▸ Records provided:
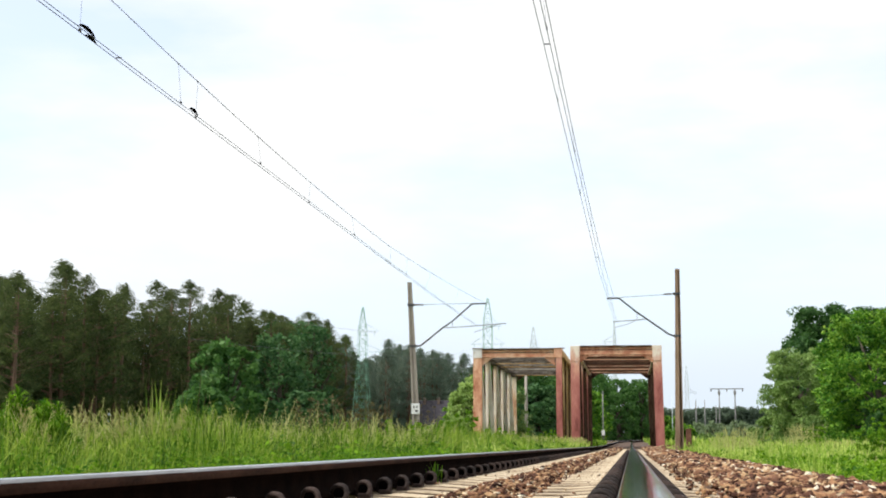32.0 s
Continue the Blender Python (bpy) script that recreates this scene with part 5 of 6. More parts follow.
def house():
    x, y, g = -33.0, 232.0, -0.2
    root = thing("house", "house with a dark grey pitched roof and chimneys", "house")
    part("wall", box(x - 3.0, x + 3.6, y - 4, y + 4, g, g + 3.6), WALL, root)
    part("roof", prism([(y - 4.6, g + 3.4), (y, g + 7.6), (y + 4.6, g + 3.4), (y + 4.4, g + 3.2), (y, g + 7.3), (y - 4.4, g + 3.2)], "x", x - 3.4, x + 4.0), ROOF, root, "dark grey pitched roof")
    part("roof_edge", beam((x + 4.02, y - 4.6, g + 3.5), (x + 4.02, y, g + 7.7), 0.06, 0.25), POLE_GREY, root, "pale verge board")
    for dx in (-1.4, 1.0):
        ch = part("chimney", box(x + dx - 0.22, x + dx + 0.22, y - 0.8, y - 0.4, g + 6.0, g + 7.95, 0.03), WALL, root)
        part("chimney_cap", box(x + dx - 0.28, x + dx + 0.28, y - 0.87, y - 0.33, g + 7.95, g + 8.05), POLE_GREY, ch)
    for dx in (-1.8, 0.6):
        w = part("window", box(x + dx, x + dx + 0.9, y - 4.05, y - 3.98, g + 1.2, g + 2.5), WHITE, root)
        part("pane", box(x + dx + 0.08, x + dx + 0.82, y - 4.06, y - 4.052, g + 1.28, g + 2.42), GREYBAR, w)


house()


# ---- trees ----
def leaf_cloud(rng, clumps, per, size, spread, flat=1.0, slim=0.33):
    """Small folded leaves in clumps; clumps: rows of x, y, z, radius."""
    clumps = np.asarray(clumps, dtype=float)
    n = len(clumps) * per
    c = np.repeat(clumps, per, axis=0)
    d = rng.normal(size=(n, 3))
    d /= np.linalg.norm(d, axis=1, keepdims=True)
    r = rng.uniform(0.25, 1.0, size=(n, 1)) ** 0.6
    p = c[:, :3] + d * r * c[:, 3:4] * np.array([1, 1, flat]) * spread
    u = rng.normal(size=(n, 3))
    u[:, 2] *= 0.6
    u /= np.linalg.norm(u, axis=1, keepdims=True)
    v = np.cross(u, rng.normal(size=(n, 3)))
    v /= np.linalg.norm(v, axis=1, keepdims=True) + 1e-9
    s = size * rng.uniform(0.6, 1.35, size=(n, 1))
    q = np.stack([p - u * s * 0.5, p + v * s * slim, p + u * s * 0.55, p - v * s * slim], axis=1)
    q[:, 2, 2] -= s[:, 0] * 0.12
    faces = np.arange(n * 4).reshape(n, 4)
    return q.reshape(-1, 3), faces


def broad_tree(name, label, x, y, h, w, mat, bark, seed, per=34, size=0.17, clumps=150, low=0.12, z0=None, shape=0.75, flat=0.8):
    """A trunk that forks into limbs, and a crown of leaf clumps set on their ends."""
    rng = np.random.default_rng(seed)
    g = ground_height(x, y) if z0 is None else z0
    root = thing(name, label, "tree" if h > 3 else "bush", pose(x, y, g))
    bm = bmesh.new()
    add_tube(bm, [(0, 0, -0.2), (0.05 * w, 0.02, h * 0.2), (-0.02 * w, 0.05, h * 0.45), (0.03, 0, h * 0.75)], [0.035 * h, 0.028 * h, 0.018 * h, 0.006 * h], 8)
    cs = []
    for k in range(clumps):
        a = rng.uniform(0, 2 * math.pi)
        f = rng.uniform(low, 1.0)
        prof = math.sin(math.pi * min(1.0, (f * shape + 0.16))) ** 0.7
        rr = w / 2 * prof * (0.45 + 0.55 * rng.uniform(0, 1) ** 0.5) * (1 + 0.18 * math.sin(a * 3 + seed) + 0.12 * math.sin(a * 5 + f * 9))
        cs.append((rr * math.cos(a), rr * math.sin(a), h * (f * 0.93) + 0.02 * h * math.sin(a * 4), rng.uniform(0.05, 0.105) * (w + h) / 2))
    for c in cs[::max(1, clumps // 14)]:
        add_tube(bm, [(0, 0, h * 0.12 + c[2] * 0.35), (c[0] * 0.5, c[1] * 0.5, c[2] * 0.75), (c[0], c[1], c[2])], [0.012 * h, 0.008 * h, 0.003 * h], 5)
    part("trunk", bm, bark, root, "brown forked trunk")
    v, f = leaf_cloud(rng, cs, per, size, 1.0, flat)
    raw("crown", v, f, mat, root)
    return root


def pine_tree(label, h, seed, mat, base=0.25, w=6.4, clumps=150, per=64, size=0.22, tip=0.42):
    """A tall trunk, bare below, and an open ragged crown of needle tufts on upswept boughs."""
    rng = np.random.default_rng(seed)
    root = thing("pine_tree", label, "tree")
    bm = bmesh.new()
    add_tube(bm, [(0, 0, -0.3), (0.12, 0.05, h * 0.35), (-0.05, 0.0, h * 0.7), (0, 0, h * 0.95)], [0.016 * h, 0.012 * h, 0.007 * h, 0.002 * h], 8)
    cs = []
    for k in range(clumps):
        f = rng.uniform(0, 1) ** 0.9
        a = rng.uniform(0, 6.283)
        full = w / 2 * (1.0 - f) ** tip * (0.55 + 0.45 * min(1.0, f * 3.0)) * (1 + 0.28 * math.sin(a * 2 + f * 11 + seed) + 0.2 * math.sin(a * 5 - f * 17))
        r = full * (0.35 + 0.75 * rng.uniform(0, 1) ** 0.6)
        z = h * (base + (0.98 - base) * f)
        c = (r * math.cos(a), r * math.sin(a), z, rng.uniform(0.40, 0.95))
        cs.append(c)
        if k % 4 == 0:
            add_tube(bm, [(0, 0, max(z - 0.35 * r, 1.0)), c[:3]], [0.045, 0.012], 4)
    for k in range(5):
        cs.append((rng.uniform(-0.25, 0.25), rng.uniform(-0.25, 0.25), h * (0.94 + 0.012 * k), 0.24 - 0.03 * k))
    part("trunk", bm, PINE_BARK, root, "straight reddish pine trunk")
    v, f = leaf_cloud(rng, cs, per, size, 1.0, 0.5, 0.16)
    raw("crown", v, f, mat, root)
    return root


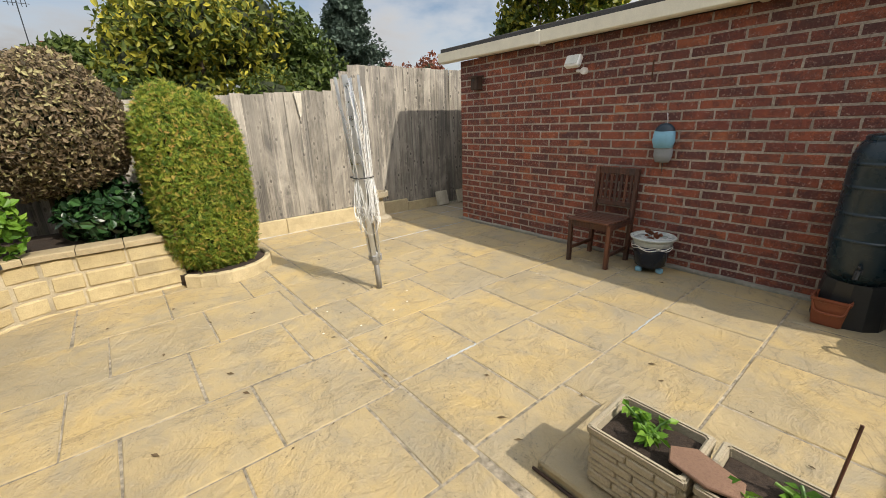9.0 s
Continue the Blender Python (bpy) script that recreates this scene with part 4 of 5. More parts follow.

▸ Stated problem:
Copy out the records above in full, exactly as written, but not the pictures.

▸ Solved problem:
32.0 s
Continue the Blender Python (bpy) script that recreates this scene with part 5 of 6. More parts follow.
def house():
    x, y, g = -33.0, 232.0, -0.2
    root = thing("house", "house with a dark grey pitched roof and chimneys", "house")
    part("wall", box(x - 3.0, x + 3.6, y - 4, y + 4, g, g + 3.6), WALL, root)
    part("roof", prism([(y - 4.6, g + 3.4), (y, g + 7.6), (y + 4.6, g + 3.4), (y + 4.4, g + 3.2), (y, g + 7.3), (y - 4.4, g + 3.2)], "x", x - 3.4, x + 4.0), ROOF, root, "dark grey pitched roof")
    part("roof_edge", beam((x + 4.02, y - 4.6, g + 3.5), (x + 4.02, y, g + 7.7), 0.06, 0.25), POLE_GREY, root, "pale verge board")
    for dx in (-1.4, 1.0):
        ch = part("chimney", box(x + dx - 0.22, x + dx + 0.22, y - 0.8, y - 0.4, g + 6.0, g + 7.95, 0.03), WALL, root)
        part("chimney_cap", box(x + dx - 0.28, x + dx + 0.28, y - 0.87, y - 0.33, g + 7.95, g + 8.05), POLE_GREY, ch)
    for dx in (-1.8, 0.6):
        w = part("window", box(x + dx, x + dx + 0.9, y - 4.05, y - 3.98, g + 1.2, g + 2.5), WHITE, root)
        part("pane", box(x + dx + 0.08, x + dx + 0.82, y - 4.06, y - 4.052, g + 1.28, g + 2.42), GREYBAR, w)


house()


# ---- trees ----
def leaf_cloud(rng, clumps, per, size, spread, flat=1.0, slim=0.33):
    """Small folded leaves in clumps; clumps: rows of x, y, z, radius."""
    clumps = np.asarray(clumps, dtype=float)
    n = len(clumps) * per
    c = np.repeat(clumps, per, axis=0)
    d = rng.normal(size=(n, 3))
    d /= np.linalg.norm(d, axis=1, keepdims=True)
    r = rng.uniform(0.25, 1.0, size=(n, 1)) ** 0.6
    p = c[:, :3] + d * r * c[:, 3:4] * np.array([1, 1, flat]) * spread
    u = rng.normal(size=(n, 3))
    u[:, 2] *= 0.6
    u /= np.linalg.norm(u, axis=1, keepdims=True)
    v = np.cross(u, rng.normal(size=(n, 3)))
    v /= np.linalg.norm(v, axis=1, keepdims=True) + 1e-9
    s = size * rng.uniform(0.6, 1.35, size=(n, 1))
    q = np.stack([p - u * s * 0.5, p + v * s * slim, p + u * s * 0.55, p - v * s * slim], axis=1)
    q[:, 2, 2] -= s[:, 0] * 0.12
    faces = np.arange(n * 4).reshape(n, 4)
    return q.reshape(-1, 3), faces


def broad_tree(name, label, x, y, h, w, mat, bark, seed, per=34, size=0.17, clumps=150, low=0.12, z0=None, shape=0.75, flat=0.8):
    """A trunk that forks into limbs, and a crown of leaf clumps set on their ends."""
    rng = np.random.default_rng(seed)
    g = ground_height(x, y) if z0 is None else z0
    root = thing(name, label, "tree" if h > 3 else "bush", pose(x, y, g))
    bm = bmesh.new()
    add_tube(bm, [(0, 0, -0.2), (0.05 * w, 0.02, h * 0.2), (-0.02 * w, 0.05, h * 0.45), (0.03, 0, h * 0.75)], [0.035 * h, 0.028 * h, 0.018 * h, 0.006 * h], 8)
    cs = []
    for k in range(clumps):
        a = rng.uniform(0, 2 * math.pi)
        f = rng.uniform(low, 1.0)
        prof = math.sin(math.pi * min(1.0, (f * shape + 0.16))) ** 0.7
        rr = w / 2 * prof * (0.45 + 0.55 * rng.uniform(0, 1) ** 0.5) * (1 + 0.18 * math.sin(a * 3 + seed) + 0.12 * math.sin(a * 5 + f * 9))
        cs.append((rr * math.cos(a), rr * math.sin(a), h * (f * 0.93) + 0.02 * h * math.sin(a * 4), rng.uniform(0.05, 0.105) * (w + h) / 2))
    for c in cs[::max(1, clumps // 14)]:
        add_tube(bm, [(0, 0, h * 0.12 + c[2] * 0.35), (c[0] * 0.5, c[1] * 0.5, c[2] * 0.75), (c[0], c[1], c[2])], [0.012 * h, 0.008 * h, 0.003 * h], 5)
    part("trunk", bm, bark, root, "brown forked trunk")
    v, f = leaf_cloud(rng, cs, per, size, 1.0, flat)
    raw("crown", v, f, mat, root)
    return root


def pine_tree(label, h, seed, mat, base=0.25, w=6.4, clumps=150, per=64, size=0.22, tip=0.42):
    """A tall trunk, bare below, and an open ragged crown of needle tufts on upswept boughs."""
    rng = np.random.default_rng(seed)
    root = thing("pine_tree", label, "tree")
    bm = bmesh.new()
    add_tube(bm, [(0, 0, -0.3), (0.12, 0.05, h * 0.35), (-0.05, 0.0, h * 0.7), (0, 0, h * 0.95)], [0.016 * h, 0.012 * h, 0.007 * h, 0.002 * h], 8)
    cs = []
    for k in range(clumps):
        f = rng.uniform(0, 1) ** 0.9
        a = rng.uniform(0, 6.283)
        full = w / 2 * (1.0 - f) ** tip * (0.55 + 0.45 * min(1.0, f * 3.0)) * (1 + 0.28 * math.sin(a * 2 + f * 11 + seed) + 0.2 * math.sin(a * 5 - f * 17))
        r = full * (0.35 + 0.75 * rng.uniform(0, 1) ** 0.6)
        z = h * (base + (0.98 - base) * f)
        c = (r * math.cos(a), r * math.sin(a), z, rng.uniform(0.40, 0.95))
        cs.append(c)
        if k % 4 == 0:
            add_tube(bm, [(0, 0, max(z - 0.35 * r, 1.0)), c[:3]], [0.045, 0.012], 4)
    for k in range(5):
        cs.append((rng.uniform(-0.25, 0.25), rng.uniform(-0.25, 0.25), h * (0.94 + 0.012 * k), 0.24 - 0.03 * k))
    part("trunk", bm, PINE_BARK, root, "straight reddish pine trunk")
    v, f = leaf_cloud(rng, cs, per, size, 1.0, 0.5, 0.16)
    raw("crown", v, f, mat, root)
    return root


9.0 s
Continue the Blender Python (bpy) script that recreates this scene with part 4 of 5. More parts follow.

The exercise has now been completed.